Romeo and Juliet: dramatic climax

Romeo and Juliet: dramatic climax

Dramatic Climax in “Romeo and Juliet”

Definition and Importance of the Climax

  • The dramatic climax in “Romeo and Juliet” refers to the peak of the drama’s action, where the most tension or suspense occurs. This moment is typically seen as the confrontation between Tybalt and Romeo that results in Mercutio’s death in Act 3, Scene 1.
  • This scene is pivotal because it transforms the tone of the play, turning it from a light-hearted romantic drama into a tragic tale. It also marks the start of the catastrophic downfall of the couple’s relationship.

Character Shifts and Dramatic Irony

  • Here, character behaviours shift dramatically. Romeo, usually calm and poetic in his expression, becomes hot-headed and violent, a contrast exemplified when he avenges Mercutio’s demise by killing Tybalt.
  • The dramatic irony in this scene affirms it as the climax. The audience knows that Romeo and Tybalt are now family through Romeo’s secret wedding to Juliet and it makes Romeo’s refusal to duel Tybalt and Mercutio’s bewilderment even more heart-wrenching.
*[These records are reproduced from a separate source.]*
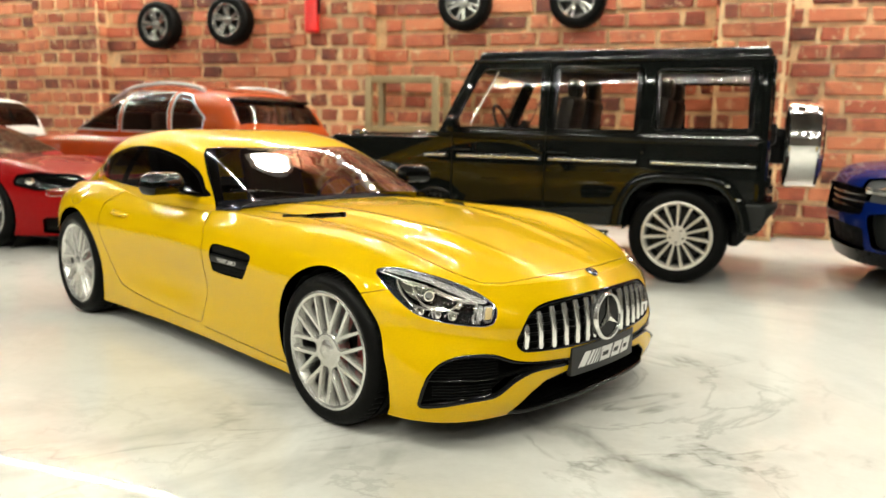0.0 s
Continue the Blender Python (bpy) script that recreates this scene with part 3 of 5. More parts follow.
def coupe():
    car = thing("model_car", "glossy yellow die-cast model sports coupe on the marble top", "model car", 0, 0, 0, -17.12)
    skin = Sheet.grid(shell(COUPE, 84, 230, 40, 56, 52), flip=True)

    def both(s):
        return s + s.mirrored()

    def pair(name, shape, mat, label=""):
        """The same part on the right and on the left."""
        part(name, shape, mat, car, label)
        part(name, shape.mirrored(), mat, car, label)
    # wheel openings: round, the front one opening out towards its lower front end
    def arch_radius(x, z, hx, hz, r):
        return r + np.where((x > hx) & (hx > -1), 0.055 * np.clip((hz + 0.04 - z) / 0.2, 0, 1), 0.0)
    lips = []
    for hx, hz, r in ((-0.015, 0.334, 0.352), (-2.63, 0.343, 0.362)):
        def ring(v, hx=hx, hz=hz, r=r):
            return abs(math.hypot(v[0] - hx, v[2] - hz) - float(arch_radius(v[0], v[2], hx, hz, r))) < 0.006 and v[1] < -0.5
        x, y, z = skin.V.T
        g = np.where(y < -0.55, np.hypot(x - hx, z - hz) - arch_radius(x, z, hx, hz, r), 1.0)
        skin = skin.cut(g)[1]
        lips.append(skin.walls((0, 0.10, 0), ring))
    # the deck is open under the glass house
    x, y, z = skin.V.T
    c0, c1 = COUPE["cabin"]
    g = np.where(z > 0.76, np.maximum.reduce([np.abs(y) - (COUPE["belt"](x) - 0.035), x - (c0 - 0.05), (c1 + 0.05) - x]), 1.0)
    skin = skin.cut(g)[1]

    def take(px, py, poly, where, r=0.0):
        nonlocal skin
        g = np.where(where, poly_distance(px, py, poly, r), 1.0)
        piece, skin = skin.cut(g)
        return piece
    x, y, z = skin.V.T
    lamp_poly = soft_poly([(-0.445, 0.694), (-0.359, 0.706), (-0.206, 0.680), (-0.071, 0.638), (0.018, 0.590), (0.040, 0.560), (0.030, 0.520), (-0.005, 0.504), (-0.080, 0.508),
                           (-0.202, 0.527), (-0.292, 0.556), (-0.358, 0.603), (-0.415, 0.655)])
    head = take((x + y) * 0.7071, z, lamp_poly, (x > 0.1) & (y < -0.3))
    x, y, z = skin.V.T
    grille_knots = [(0.0, 0.592), (-0.20, 0.589), (-0.36, 0.578), (-0.435, 0.556), (-0.485, 0.512), (-0.515, 0.455), (-0.522, 0.418), (-0.505, 0.396), (-0.47, 0.388), (-0.25, 0.378), (0.0, 0.372),
                   ]
    grille_poly = [*map(tuple, soft_line(grille_knots, 5)), (0.3, 0.372), (0.3, 0.592)]
    grille = take(y, z, grille_poly, x > 0.3)
    x, y, z = skin.V.T
    duct_poly = soft_poly([(-0.862, 0.205), (-0.856, 0.262), (-0.836, 0.325), (-0.80, 0.370), (-0.745, 0.395), (-0.67, 0.401), (-0.607, 0.392), (-0.545, 0.366), (-0.45, 0.348), (-0.25, 0.330), (-0.25, 0.298),
                 (-0.43, 0.305), (-0.535, 0.280), (-0.595, 0.243), (-0.64, 0.224), (-0.73, 0.216), (-0.81, 0.199), (-0.850, 0.190)], 4)
    duct = take(y, z, duct_poly, x > 0.15)
    x, y, z = skin.V.T
    low_poly = [(-0.56, 0.10), (-0.53, 0.145), (-0.46, 0.215), (-0.385, 0.258), (-0.25, 0.272), (0.1, 0.275), (0.1, 0.10)]
    low = take(y, z, low_poly, x > 0.3)
    x, y, z = skin.V.T
    vent_poly = soft_poly([(-0.965, 0.655), (-0.86, 0.668), (-0.64, 0.660), (-0.592, 0.632), (-0.65, 0.540), (-0.70, 0.525), (-0.935, 0.522), (-0.968, 0.545)], 4)
    vent = take(x, z, vent_poly, y < -0.7)
    x, y, z = skin.V.T
    slot_poly = [(-0.750, -0.600), (-0.530, -0.400), (-0.462, -0.450), (-0.678, -0.662)]
    slot = take(x, y, slot_poly, z > 0.7, 0.01)
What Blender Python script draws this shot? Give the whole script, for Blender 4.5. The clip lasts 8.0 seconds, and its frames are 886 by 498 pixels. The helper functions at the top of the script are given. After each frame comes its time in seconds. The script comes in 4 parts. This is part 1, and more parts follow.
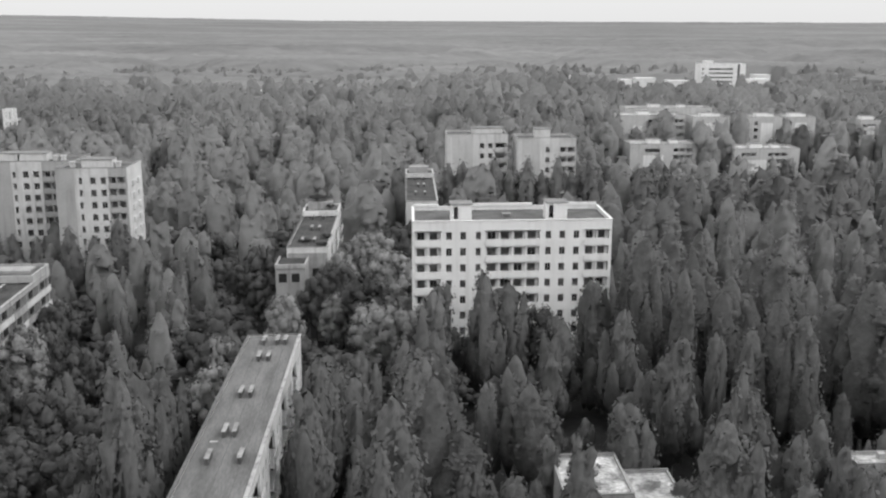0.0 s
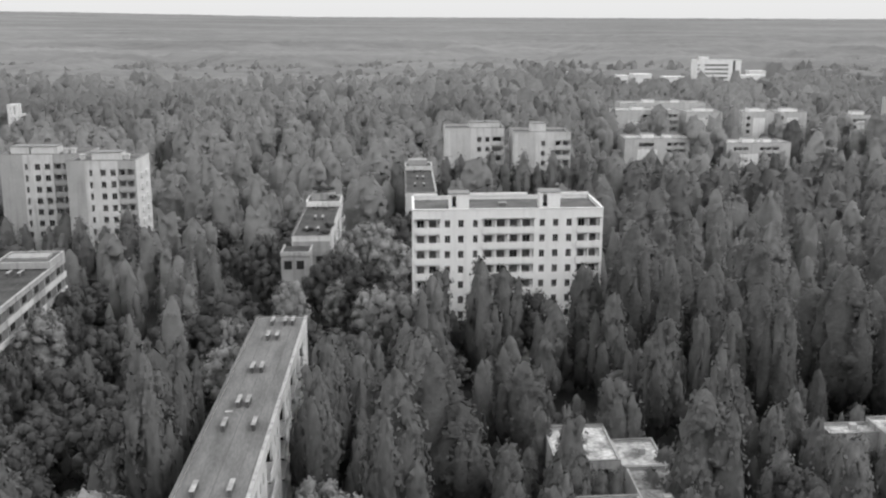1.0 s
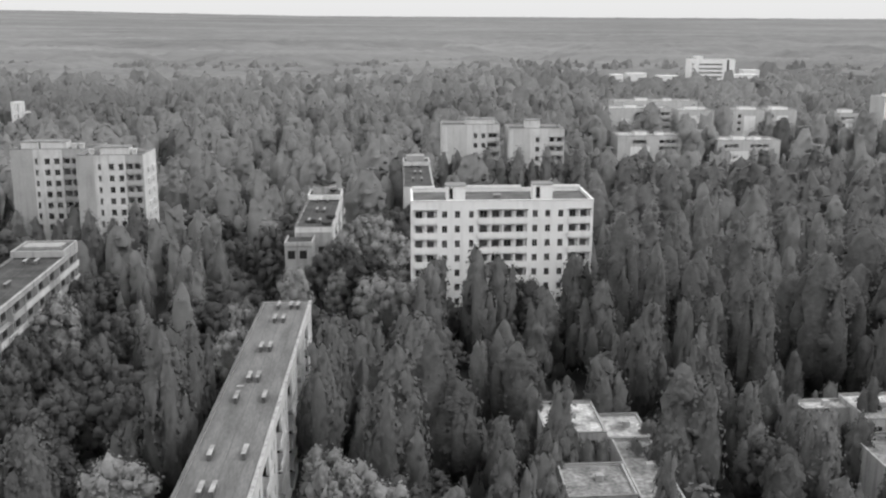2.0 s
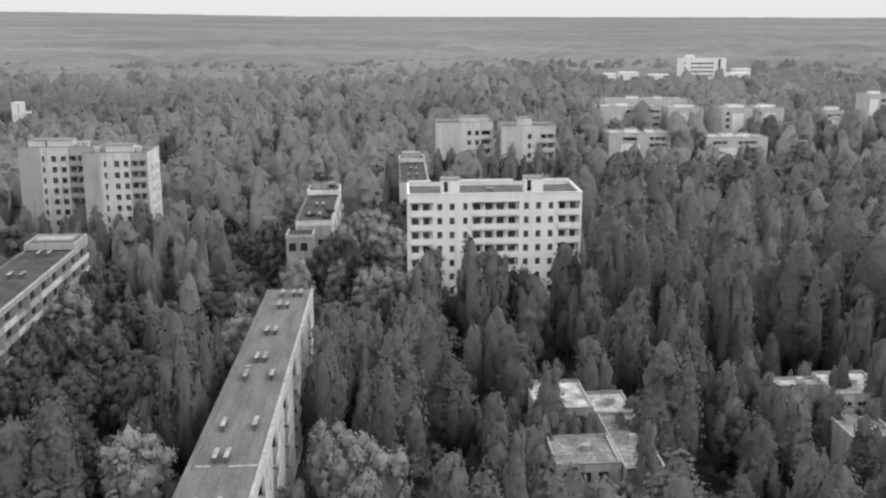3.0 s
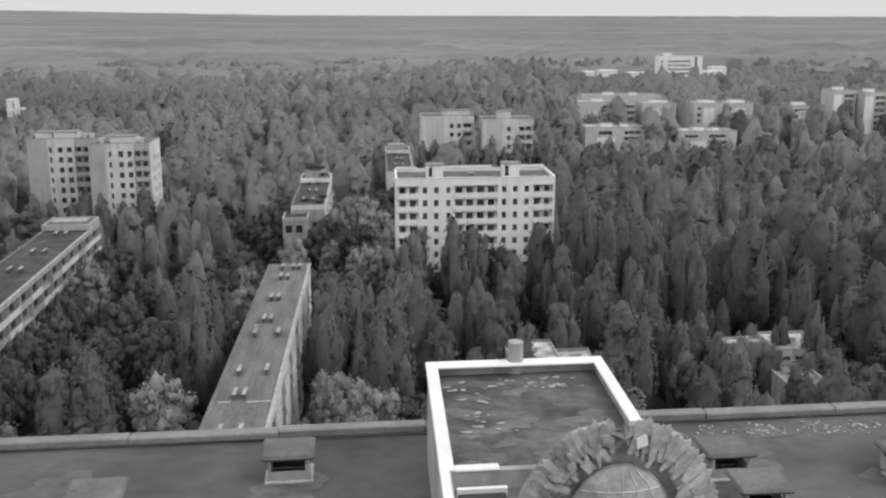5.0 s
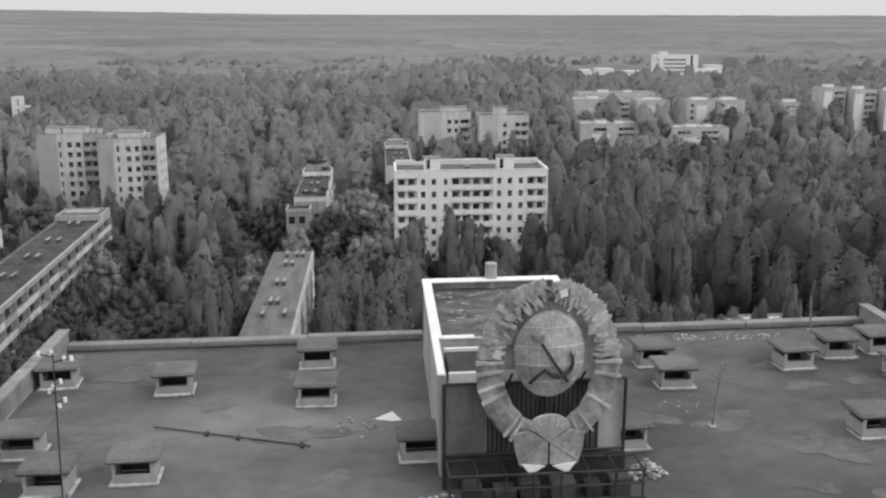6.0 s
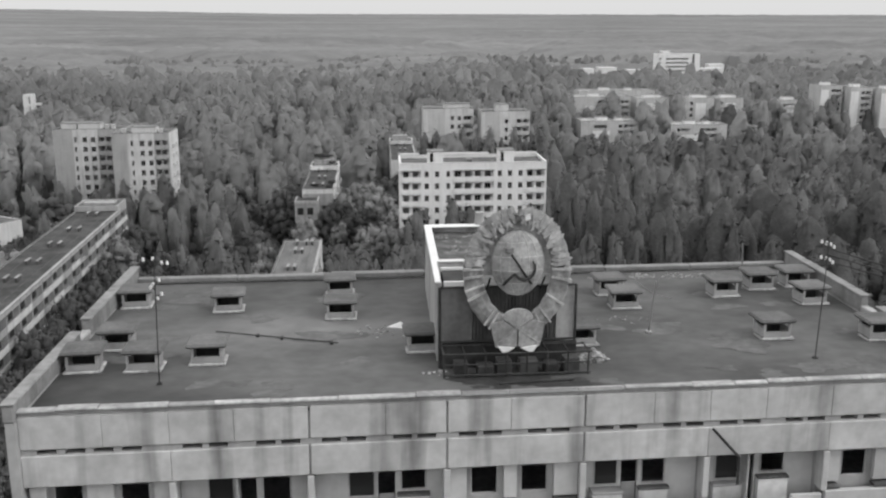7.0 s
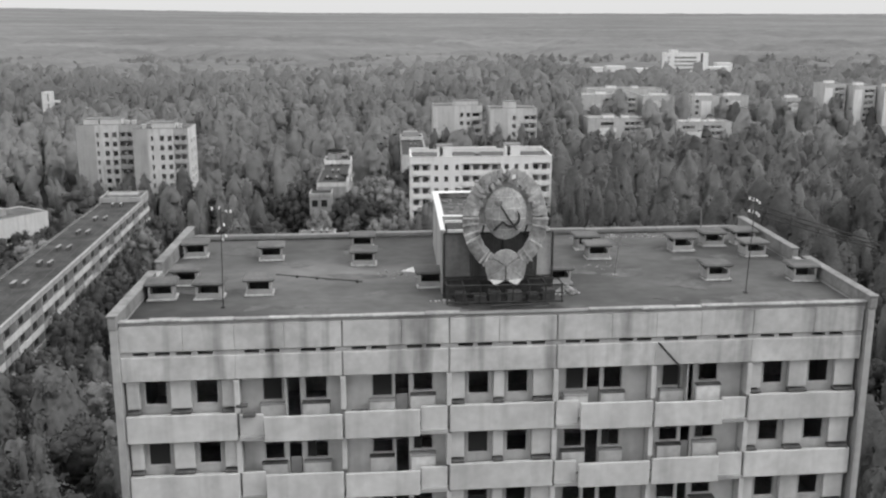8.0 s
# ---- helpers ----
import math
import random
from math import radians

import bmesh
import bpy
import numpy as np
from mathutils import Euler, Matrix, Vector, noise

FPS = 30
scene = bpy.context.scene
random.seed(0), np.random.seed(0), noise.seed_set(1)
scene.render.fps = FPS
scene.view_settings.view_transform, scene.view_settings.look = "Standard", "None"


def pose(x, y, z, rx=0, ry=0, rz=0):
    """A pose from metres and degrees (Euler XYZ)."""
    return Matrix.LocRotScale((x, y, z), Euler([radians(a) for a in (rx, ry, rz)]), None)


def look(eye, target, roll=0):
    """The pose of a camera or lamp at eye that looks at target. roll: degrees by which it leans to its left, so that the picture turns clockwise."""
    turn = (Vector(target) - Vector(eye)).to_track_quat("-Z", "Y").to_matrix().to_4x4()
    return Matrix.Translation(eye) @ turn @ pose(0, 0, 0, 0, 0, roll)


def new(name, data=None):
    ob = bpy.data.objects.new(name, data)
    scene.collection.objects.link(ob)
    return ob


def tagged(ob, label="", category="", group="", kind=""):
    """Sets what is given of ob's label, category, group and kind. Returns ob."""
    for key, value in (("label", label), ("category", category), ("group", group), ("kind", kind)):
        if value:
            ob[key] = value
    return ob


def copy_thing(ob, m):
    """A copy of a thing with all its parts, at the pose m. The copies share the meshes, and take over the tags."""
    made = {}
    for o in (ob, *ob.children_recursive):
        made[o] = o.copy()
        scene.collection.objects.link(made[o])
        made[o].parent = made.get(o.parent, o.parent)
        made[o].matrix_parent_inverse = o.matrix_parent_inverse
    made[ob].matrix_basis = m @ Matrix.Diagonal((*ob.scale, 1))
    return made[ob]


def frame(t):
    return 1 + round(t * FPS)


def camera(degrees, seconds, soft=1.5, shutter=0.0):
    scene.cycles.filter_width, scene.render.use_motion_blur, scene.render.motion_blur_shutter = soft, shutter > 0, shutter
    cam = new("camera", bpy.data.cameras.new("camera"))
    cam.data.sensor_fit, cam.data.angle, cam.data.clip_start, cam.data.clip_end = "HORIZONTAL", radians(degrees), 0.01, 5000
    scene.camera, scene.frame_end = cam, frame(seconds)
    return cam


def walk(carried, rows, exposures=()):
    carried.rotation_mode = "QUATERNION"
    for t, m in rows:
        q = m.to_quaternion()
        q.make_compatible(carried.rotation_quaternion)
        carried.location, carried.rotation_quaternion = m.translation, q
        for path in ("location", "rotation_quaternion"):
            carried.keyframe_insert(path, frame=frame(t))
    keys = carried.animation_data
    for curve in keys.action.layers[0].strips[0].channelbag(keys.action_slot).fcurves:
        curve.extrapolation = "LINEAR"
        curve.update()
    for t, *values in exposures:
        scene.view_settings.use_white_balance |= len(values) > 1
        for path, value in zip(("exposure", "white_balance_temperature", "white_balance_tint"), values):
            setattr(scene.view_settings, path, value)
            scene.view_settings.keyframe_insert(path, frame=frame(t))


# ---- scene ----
cam = camera(48.0, 8.0, soft=2.25)
PATH = [
    (0, (1.541, 0.299, 62.363), (1.704, 2.242, 61.915), 0.2),
    (0.5, (1.025, -3.697, 62.507), (1.19, -1.756, 62.052), 0.3),
    (1, (0.717, -7.871, 62.579), (0.884, -5.93, 62.124), 0.2),
    (1.5, (0.276, -12.137, 62.649), (0.446, -10.198, 62.193), 0.3),
    (3, (-0.994, -24.676, 62.887), (-0.81, -22.738, 62.431), 0.1),
    (3.5, (-1.446, -29.255, 63.006), (-1.256, -27.316, 62.551), 0.2),
    (4, (-1.842, -33.641, 62.983), (-1.647, -31.703, 62.529), 0.2),
    (4.5, (-2.578, -38.307, 63.005), (-2.367, -36.371, 62.549), 0.2),
    (6, (-3.934, -51.748, 62.915), (-3.713, -49.814, 62.455), 0.1),
    (6.5, (-4.36, -56.715, 62.883), (-4.14, -54.78, 62.424), 0.1),
    (7, (-4.727, -61.249, 62.845), (-4.514, -59.315, 62.384), 0.1),
    (7.5, (-5.121, -66.24, 62.885), (-4.915, -64.305, 62.424), 0.1),
    (8, (-5.495, -70.95, 63.008), (-5.302, -69.014, 62.545), 0.1),
]
walk(cam, [(t, look(eye, target, roll)) for t, eye, target, roll in PATH], [(0.0, 0.0), (3.6, 0.0), (4.5, -0.18), (6.5, -0.2), (7.2, -0.13), (8.0, -0.09)])

# ---- world, sun ----
world = bpy.data.worlds.new("overcast")
scene.world = world
world.use_nodes = True
wn, wl = world.node_tree.nodes, world.node_tree.links
wn.clear()
sky = wn.new("ShaderNodeTexSky")
sky.sky_type, sky.sun_disc = "NISHITA", False
SUN_EL, SUN_AZ = 44.0, 115.0
sky.sun_elevation, sky.sun_rotation = radians(SUN_EL), radians(SUN_AZ)
grey = wn.new("ShaderNodeRGBToBW")
# overcast dome: three times as bright overhead as at the horizon
dome = wn.new("ShaderNodeTexCoord")
split = wn.new("ShaderNodeSeparateXYZ")
lift = wn.new("ShaderNodeMapRange")
lift.inputs["From Min"].default_value, lift.inputs["From Max"].default_value = 0.0, 1.0
lift.inputs["To Min"].default_value, lift.inputs["To Max"].default_value = 8.7, 15.8
cloud = wn.new("ShaderNodeMix")
cloud.data_type = "FLOAT"
cloud.inputs[0].default_value = 0.9
back = wn.new("ShaderNodeBackground")
back.inputs["Strength"].default_value = 0.1
wout = wn.new("ShaderNodeOutputWorld")
wl.new(sky.outputs[0], grey.inputs[0])
wl.new(dome.outputs["Generated"], split.inputs[0])
wl.new(split.outputs["Z"], lift.inputs["Value"])
wl.new(grey.outputs[0], cloud.inputs[2])
wl.new(lift.outputs[0], cloud.inputs[3])
wl.new(cloud.outputs[0], back.inputs["Color"])
wl.new(back.outputs[0], wout.inputs["Surface"])
sun_data = bpy.data.lights.new("sun", "SUN")
sun_data.energy, sun_data.angle = 1.5, radians(20)
sun = new("sun", sun_data)
sun.matrix_world = look((0, 0, 0), (-math.sin(radians(SUN_AZ)) * math.cos(radians(SUN_EL)), -math.cos(radians(SUN_AZ)) * math.cos(radians(SUN_EL)), -math.sin(radians(SUN_EL))))


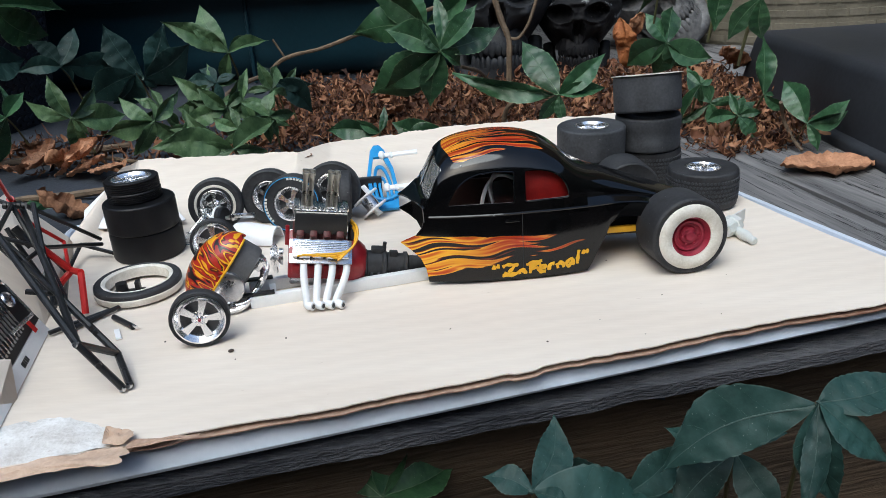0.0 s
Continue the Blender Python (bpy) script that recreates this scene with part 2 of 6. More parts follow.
def flamed_paint():
    """Gloss black with airbrushed flames: licks on the sides that run back from the cowl, and on the roof from the windscreen."""
    m, n, l, b = shader("flamed_black_gloss_paint")

    def mt(op, *args, clamp=False):
        q = n.new("ShaderNodeMath")
        q.operation, q.use_clamp = op, clamp
        for k, v in enumerate(args):
            if isinstance(v, (int, float)):
                q.inputs[k].default_value = v
            else:
                l.new(v, q.inputs[k])
        return q.outputs[0]

    def curve(v, lo, hi, stops):
        q, r = n.new("ShaderNodeMapRange"), n.new("ShaderNodeValToRGB")
        q.inputs["From Min"].default_value, q.inputs["From Max"].default_value = lo, hi
        l.new(v, q.inputs["Value"])
        l.new(q.outputs[0], r.inputs[0])
        ramp_stops(r, [((p - lo) / (hi - lo), c if isinstance(c, tuple) else (c, c, c)) for p, c in stops])
        return r.outputs[0]

    def noise(x, y, z, detail, twist):
        c, q = n.new("ShaderNodeCombineXYZ"), n.new("ShaderNodeTexNoise")
        for k, v in enumerate((x, y)):
            l.new(v, c.inputs[k])
        c.inputs[2].default_value = z
        q.inputs["Scale"].default_value, q.inputs["Detail"].default_value, q.inputs["Distortion"].default_value = 1.0, detail, twist
        l.new(c.outputs[0], q.inputs["Vector"])
        return q.outputs["Fac"]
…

Language, Role of Characters and Foreshadowing

  • The language used fuels the drama: Mercutio’s dying words, “A plague o’ both your houses!” is a striking example. His curse foreshadows the tragedy that befalls the houses of Montague and Capulet, reinforcing the theme of fate throughout the play.
  • The role of the Prince, the voice of authority, is important in this scene, as he banishes Romeo from Verona. This leads to the tragic miscommunications and misunderstanding between Romeo and Juliet.

Layered Analysis and Techniques

  • This climax scene introduces the deterministic element; no matter what the characters do to reconcile their love, there’s a bigger force at work against them.
  • The dramatic techniques used by Shakespeare – dramatic irony, foreshadowing, soliloquies, and the use of comic relief with grave consequences – all contribute to the overall dramatic climax of “Romeo and Juliet.”
  • The climax scene is rich and layered and provides much to analyse in terms of dramatic structure, language, theme, characterisation, and the playwright’s intention. The shift in Romeo’s character, the irony of the situation, and the light to dark turn of events present various angles for analysis during revision.